Dall’inizio della epidemia nelle zone del Sud-est asiatico, che ha preso il via nel corso del 2003, l’Oms ha lanciato un allarme a tutte le istituzioni internazionali a cooperare per attuare piani e azioni preventive per ridurre il rischio di passaggio all’uomo del virus aviario. Condizione essenziale perché virus che normalmente sono ospitati da animali diventino patogenici per l’uomo è che nel processo di riassortimento acquisiscano geni provenienti da virus umani, che li rendano quindi facilmente trasmissibili da persona a persona. I casi di influenza aviaria su uomo registrati nel corso del 2003 e 2004 sono invece casi di trasferimento diretto da pollame infetto a persone.

Dei 15 sottotipi di virus aviari, H5N1 circolante dal 1997, è stato identificato come il più preoccupante proprio per la sua capacità di mutare rapidamente e di acquisire geni da virus che infettano altre specie animali.
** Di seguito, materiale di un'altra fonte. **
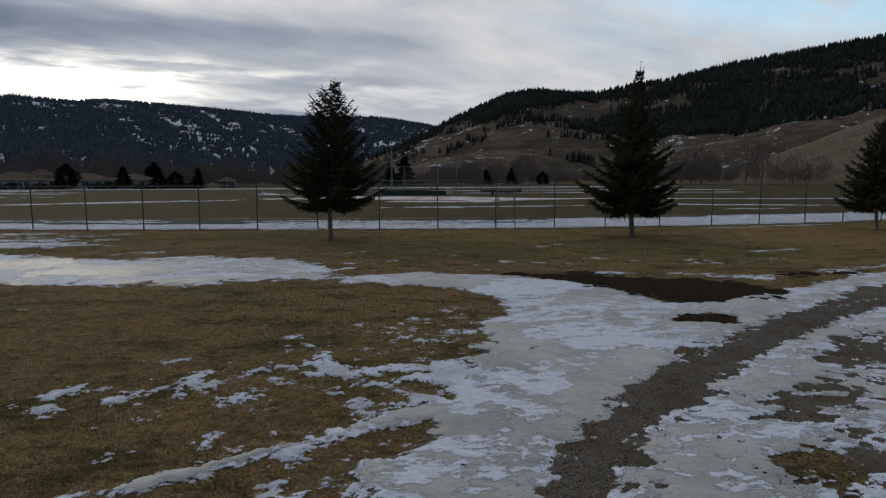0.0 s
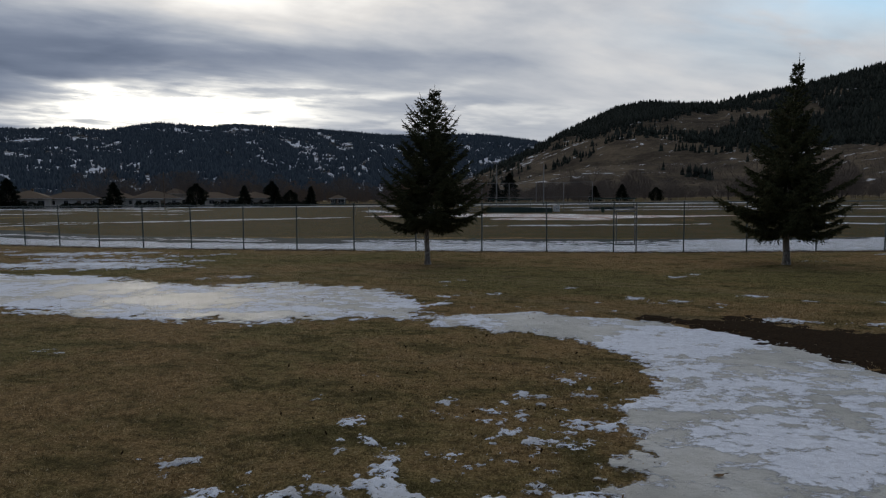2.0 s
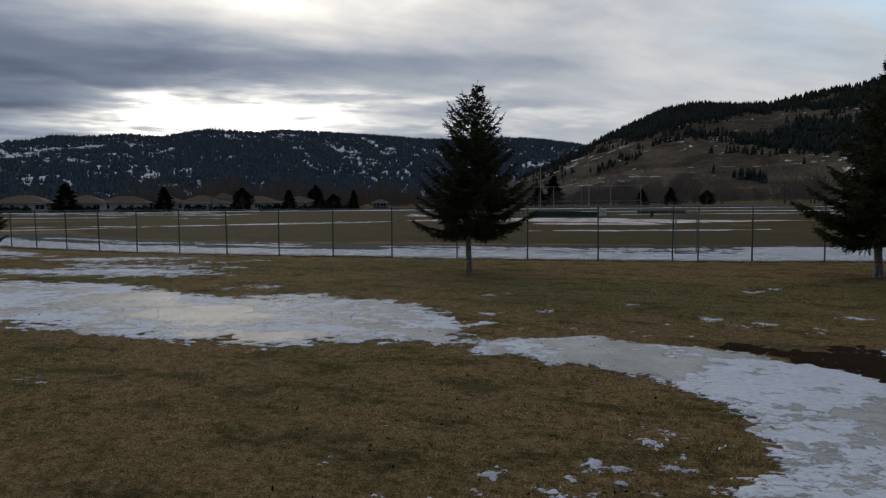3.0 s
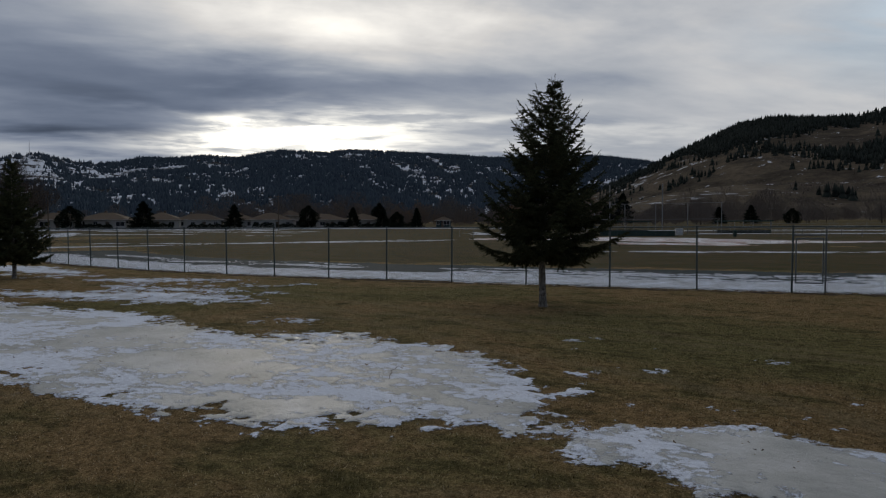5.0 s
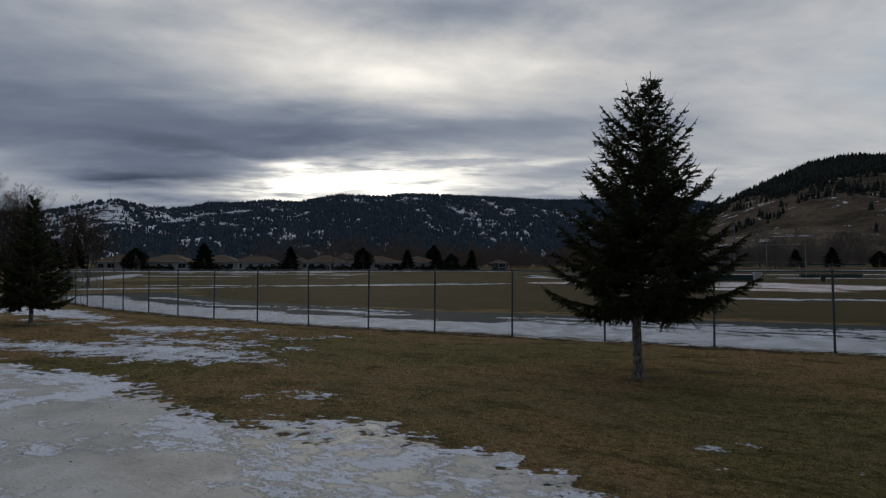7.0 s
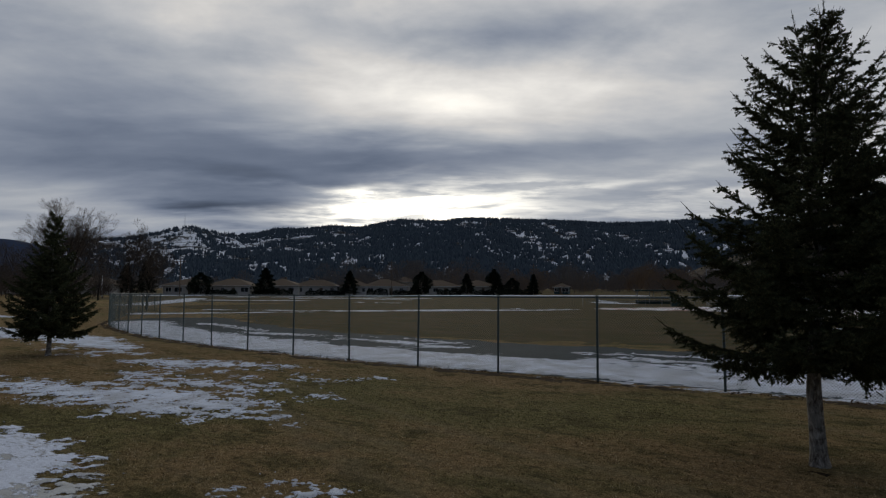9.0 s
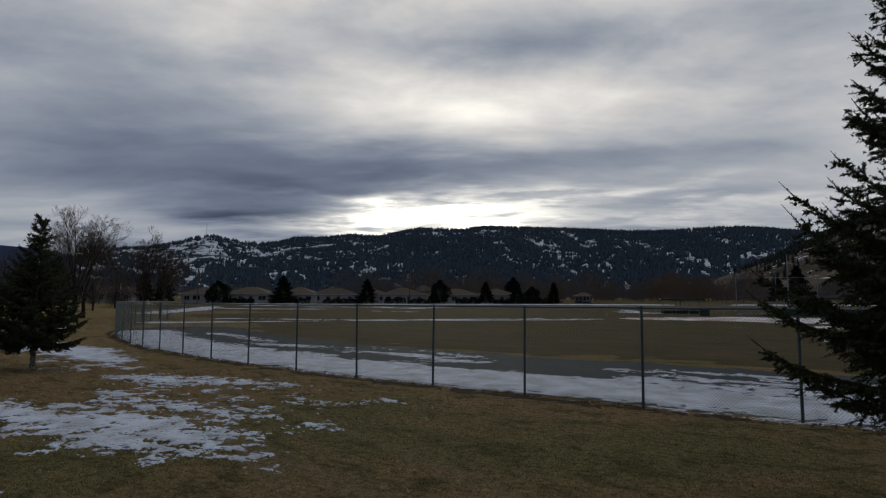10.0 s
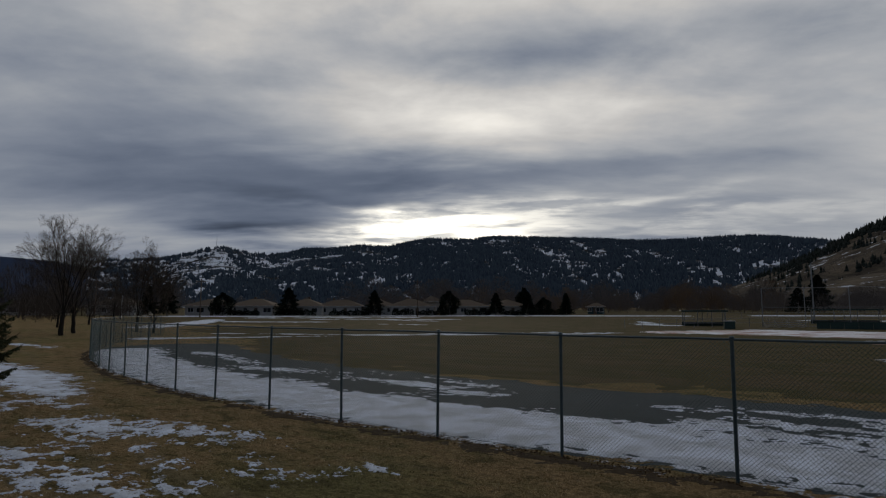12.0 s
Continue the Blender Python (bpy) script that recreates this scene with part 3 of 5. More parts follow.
def band(d, r, s0, s1, step=6.0, wob=0.0):
    ss = np.arange(s0, s1, step)
    return [(*inside(s, d + wob * math.sin(s * 0.37)), r) for s in ss]


sheet("warning_track", [band(5.1, 4.9, S_BEND - 14, SMAX - 2) + [(44, 50, 4.4)]], TRACK, 0.3, 0.01, 0.5, 0.4,
      "damp dark grey gravel warning track inside the fence", "track", seed=8, cut=[band(-2.70, 2.9, 1, SMAX - 0.5, 1.5)])

sheet("fence_dirt", [band(-0.32, 0.20, S_BEND - 16, SMAX - 2, 1.2, 0.06)], DIRT, 0.07, 0.012, 0.22, 1.1,
      "bare brown dirt along the foot of the fence", "dirt", seed=14, slope=0.05, speckle=0.5)
sheet("far_field", [[(-115, 105, 22), (-80, 125, 34), (-40, 130, 42), (10, 130, 46), (60, 115, 40), (90, 100, 30)], [(-62, 78, 14), (-30, 95, 20)], [(-190, 150, 60), (-110, 230, 90), (0, 270, 110), (130, 230, 110), (210, 150, 80)]], OUTFIELD, 2.5, 0.003, 2.0, 0.1,
      "dull brown grass of the far playing field", "field", base=0.02, seed=10, slope=0.01, cut=[band(2.6, 6.2, 1, SMAX - 0.5, 3.0)])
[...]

Gli uccelli che sopravvivono a H5N1 lo rilasciano per un periodo di almeno 10 giorni.

Dall’inizio del 2003, H5N1 ha effettuato una serie di salti di specie, acquisendo la capacità di contagiare anche gatti e topi, trasformandosi quindi in un problema di salute pubblica ben più preoccupante. La capacità del virus di infettare i maiali è nota da tempo, e quindi la promiscuità di esseri umani, maiali e pollame è notoriamente considerata un fattore di rischio elevato.

Nelle epidemie recenti, a partire dal 2003, è stata documentata la capacità di questo virus di contagiare direttamente anche gli esseri umani, causando forme acute di influenza che in molti casi hanno portato a morte. Il rischio principale, che fa temere l’avvento di una nuova pandemia dopo l’attuale e le tre che si sono verificate nel corso del XX secolo (1918, 1957, 1968), è che la compresenza del virus aviario con quello dell’influenza umana, in una persona infettata da entrambi, faciliti la ricombinazione di H5N1 e lo renda capace di trasmettersi nella popolazione umana.

Anche durante la pandemia di Coronavirus si sono verificati casi: tra maggio e agosto 2020 sette focolai di virus di influenza aviaria altamente patogeni (HPAI) del sottotipo H5N8 vengono registrati in Europa orientale, sei in Ungheria e uno in Bulgaria. Data l’esperienza degli anni precedenti, a settembre l’Autorità Europea per la Sicurezza Alimentare segnala la possibile diffusione nell’Europa meridionale e occidentale.

Tra ottobre e novembre 2020 vengono documentati contagi di H5N8 nella popolazione di uccelli, sia selvatici che tenuti in cattività negli allevamenti, in Belgio,

Danimarca, Francia, Germania, Irlanda, Paesi Bassi, Svezia, Regno Unito, Croazia e Corsica. Tra la fine del 2020 e l’inizio del 2021 il virus colpisce duramente il Giappone, che si trova di fronte alla peggiore epidemia di aviaria della storia nazionale ed è costretto ad abbattere 3 milioni di polli infetti. Non va meglio alle anatre allevate per la produzione di foie gras in Francia, che vengono decimate. Sempre a gennaio il virus viene rinvenuto in nove stati dell’India e a Nuova Delhi viene ordinato di chiudere il mercato di Ghazipur, il suo più grande mercato all’ingrosso di pollame, lo zoo, i parchi con laghi e le riserve naturali.

A febbraio e a giugno di quest’anno accade qualcosa di molto preoccupante: vengono annunciati, per la prima volta, contagi nell’essere umano dei ceppi H5N8 e l’H10N3. Nel primo caso si tratta di sette lavoratori entrati a contatto con animali infetti in un allevamento in Russia. Nel secondo il paziente è un uomo che vive nella città di Zhenjiang della provincia cinese orientale del Jiangsu. Sono i primi casi noti di questo genere.